-- Aim --
Extract each line of the material that follows exactly and omit its pictures.

-- Source material --
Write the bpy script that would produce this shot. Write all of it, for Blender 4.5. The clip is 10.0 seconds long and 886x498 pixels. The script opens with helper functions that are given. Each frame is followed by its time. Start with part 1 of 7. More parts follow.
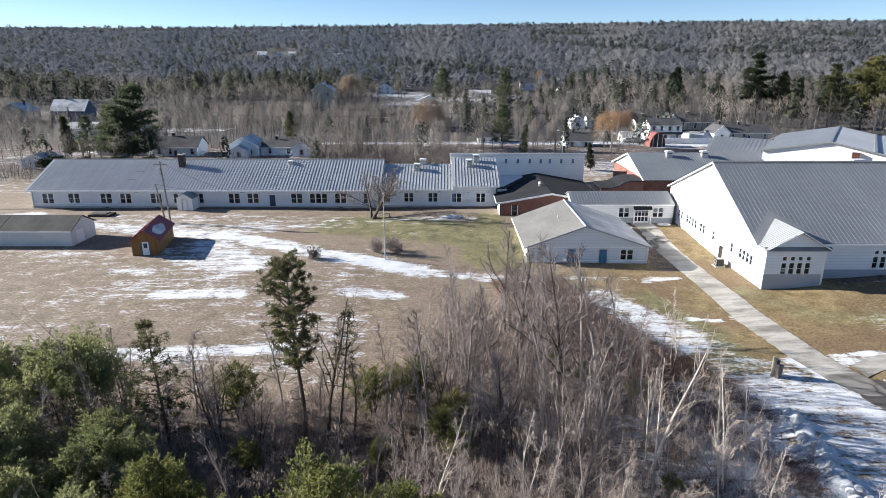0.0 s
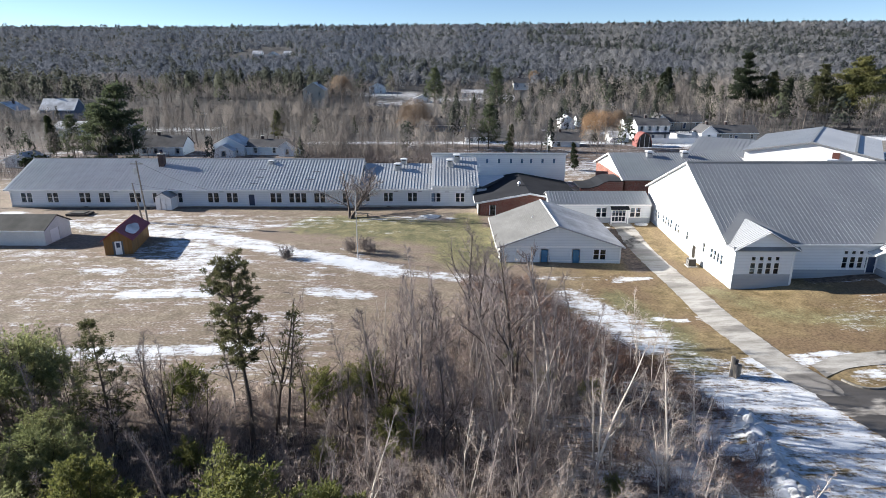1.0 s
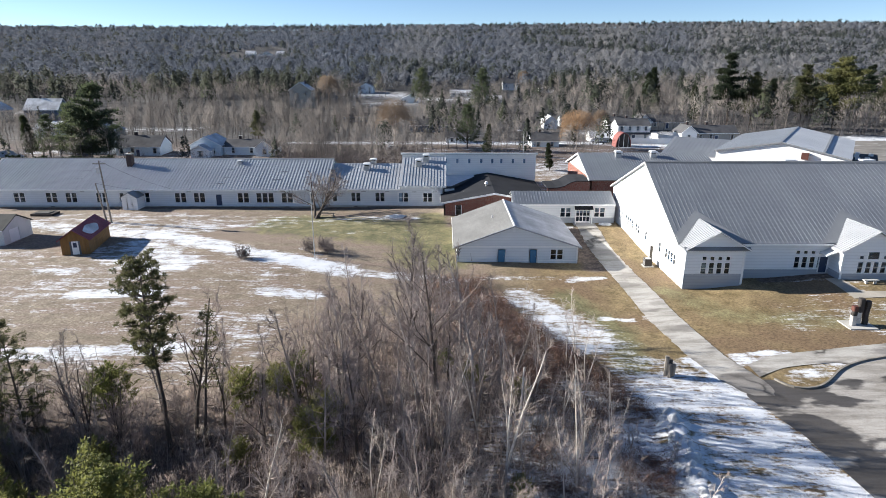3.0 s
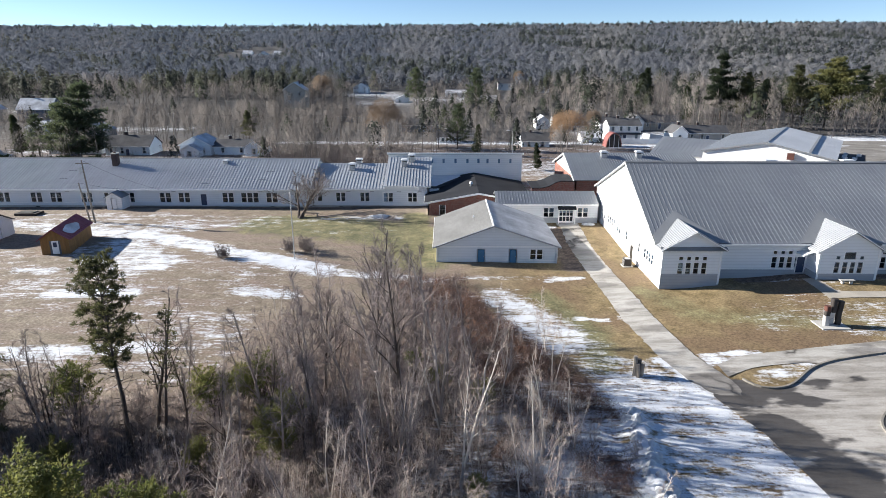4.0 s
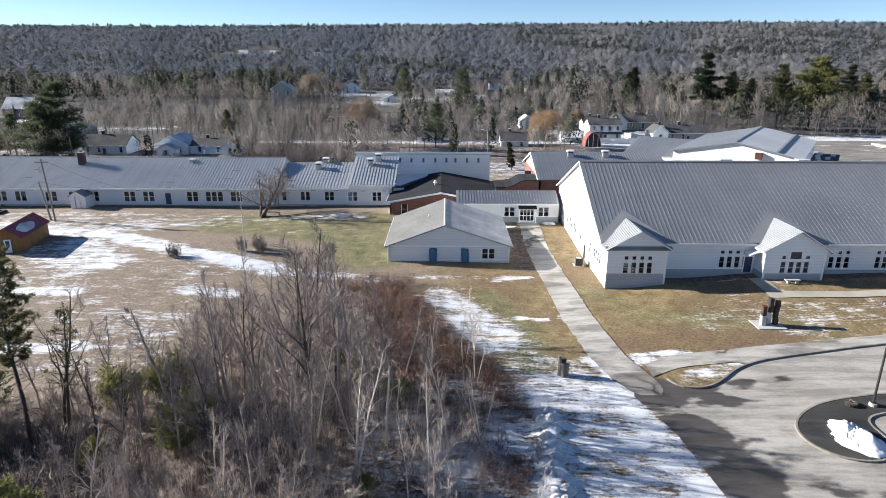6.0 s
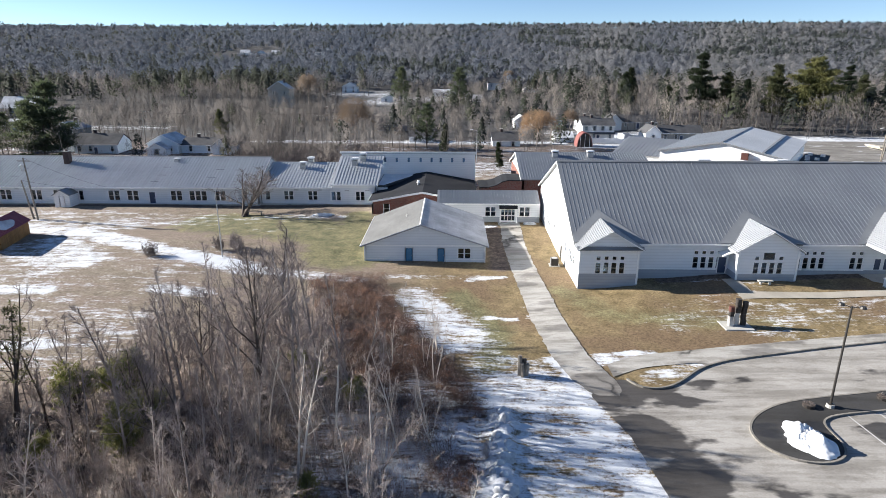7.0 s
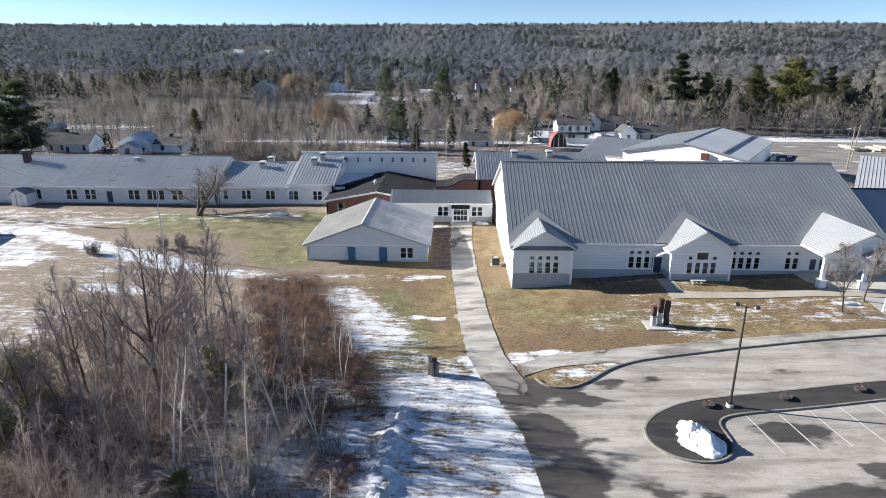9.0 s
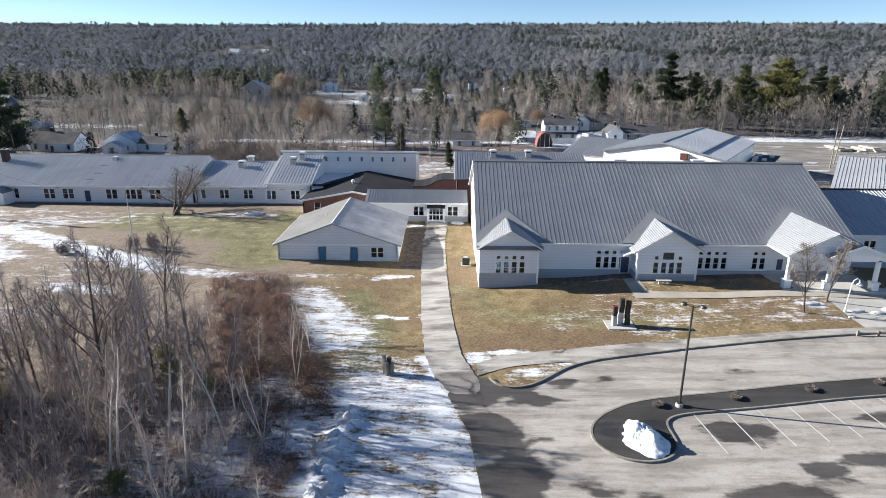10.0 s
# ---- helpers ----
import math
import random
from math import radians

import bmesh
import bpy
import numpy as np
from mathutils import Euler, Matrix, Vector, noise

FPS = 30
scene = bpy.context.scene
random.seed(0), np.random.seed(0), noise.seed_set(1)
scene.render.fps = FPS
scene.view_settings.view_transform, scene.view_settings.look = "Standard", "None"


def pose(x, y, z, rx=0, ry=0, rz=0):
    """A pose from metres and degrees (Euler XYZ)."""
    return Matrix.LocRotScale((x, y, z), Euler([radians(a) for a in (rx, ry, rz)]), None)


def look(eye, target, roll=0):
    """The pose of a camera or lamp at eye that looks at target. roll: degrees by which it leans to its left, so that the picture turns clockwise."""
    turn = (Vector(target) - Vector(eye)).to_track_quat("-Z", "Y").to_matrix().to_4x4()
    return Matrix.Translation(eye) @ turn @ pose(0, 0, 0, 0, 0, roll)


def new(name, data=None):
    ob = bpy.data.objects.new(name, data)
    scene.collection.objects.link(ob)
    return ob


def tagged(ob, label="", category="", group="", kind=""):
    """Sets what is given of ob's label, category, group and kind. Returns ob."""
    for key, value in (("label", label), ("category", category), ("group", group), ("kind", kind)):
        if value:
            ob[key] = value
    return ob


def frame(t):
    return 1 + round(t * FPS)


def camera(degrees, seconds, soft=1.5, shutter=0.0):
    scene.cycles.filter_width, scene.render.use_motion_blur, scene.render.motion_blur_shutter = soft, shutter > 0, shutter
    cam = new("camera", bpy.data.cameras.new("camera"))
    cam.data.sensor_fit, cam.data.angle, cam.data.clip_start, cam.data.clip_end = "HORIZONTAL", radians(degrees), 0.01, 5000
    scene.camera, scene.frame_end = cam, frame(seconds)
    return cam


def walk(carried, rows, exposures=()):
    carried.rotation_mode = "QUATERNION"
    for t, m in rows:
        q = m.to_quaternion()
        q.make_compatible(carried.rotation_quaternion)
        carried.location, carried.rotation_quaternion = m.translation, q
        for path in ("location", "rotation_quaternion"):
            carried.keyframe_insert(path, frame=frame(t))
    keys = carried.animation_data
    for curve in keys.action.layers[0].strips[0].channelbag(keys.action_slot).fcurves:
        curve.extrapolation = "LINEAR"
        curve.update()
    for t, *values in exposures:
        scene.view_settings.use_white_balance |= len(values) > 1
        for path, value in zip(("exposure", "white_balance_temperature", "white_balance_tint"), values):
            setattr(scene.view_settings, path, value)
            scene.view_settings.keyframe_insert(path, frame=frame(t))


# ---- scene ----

-- Answer to the task --
Write the bpy script that would produce this shot. Write all of it, for Blender 4.5. The clip is 10.0 seconds long and 886x498 pixels. The script opens with helper functions that are given. Each frame is followed by its time. Start with part 1 of 7. More parts follow.
0.0 s
1.0 s
3.0 s
4.0 s
6.0 s
7.0 s
9.0 s
10.0 s
# ---- helpers ----
import math
import random
from math import radians

import bmesh
import bpy
import numpy as np
from mathutils import Euler, Matrix, Vector, noise

FPS = 30
scene = bpy.context.scene
random.seed(0), np.random.seed(0), noise.seed_set(1)
scene.render.fps = FPS
scene.view_settings.view_transform, scene.view_settings.look = "Standard", "None"


def pose(x, y, z, rx=0, ry=0, rz=0):
    """A pose from metres and degrees (Euler XYZ)."""
    return Matrix.LocRotScale((x, y, z), Euler([radians(a) for a in (rx, ry, rz)]), None)


def look(eye, target, roll=0):
    """The pose of a camera or lamp at eye that looks at target. roll: degrees by which it leans to its left, so that the picture turns clockwise."""
    turn = (Vector(target) - Vector(eye)).to_track_quat("-Z", "Y").to_matrix().to_4x4()
    return Matrix.Translation(eye) @ turn @ pose(0, 0, 0, 0, 0, roll)


def new(name, data=None):
    ob = bpy.data.objects.new(name, data)
    scene.collection.objects.link(ob)
    return ob


def tagged(ob, label="", category="", group="", kind=""):
    """Sets what is given of ob's label, category, group and kind. Returns ob."""
    for key, value in (("label", label), ("category", category), ("group", group), ("kind", kind)):
        if value:
            ob[key] = value
    return ob


def frame(t):
    return 1 + round(t * FPS)


def camera(degrees, seconds, soft=1.5, shutter=0.0):
    scene.cycles.filter_width, scene.render.use_motion_blur, scene.render.motion_blur_shutter = soft, shutter > 0, shutter
    cam = new("camera", bpy.data.cameras.new("camera"))
    cam.data.sensor_fit, cam.data.angle, cam.data.clip_start, cam.data.clip_end = "HORIZONTAL", radians(degrees), 0.01, 5000
    scene.camera, scene.frame_end = cam, frame(seconds)
    return cam


def walk(carried, rows, exposures=()):
    carried.rotation_mode = "QUATERNION"
    for t, m in rows:
        q = m.to_quaternion()
        q.make_compatible(carried.rotation_quaternion)
        carried.location, carried.rotation_quaternion = m.translation, q
        for path in ("location", "rotation_quaternion"):
            carried.keyframe_insert(path, frame=frame(t))
    keys = carried.animation_data
    for curve in keys.action.layers[0].strips[0].channelbag(keys.action_slot).fcurves:
        curve.extrapolation = "LINEAR"
        curve.update()
    for t, *values in exposures:
        scene.view_settings.use_white_balance |= len(values) > 1
        for path, value in zip(("exposure", "white_balance_temperature", "white_balance_tint"), values):
            setattr(scene.view_settings, path, value)
            scene.view_settings.keyframe_insert(path, frame=frame(t))


# ---- scene ----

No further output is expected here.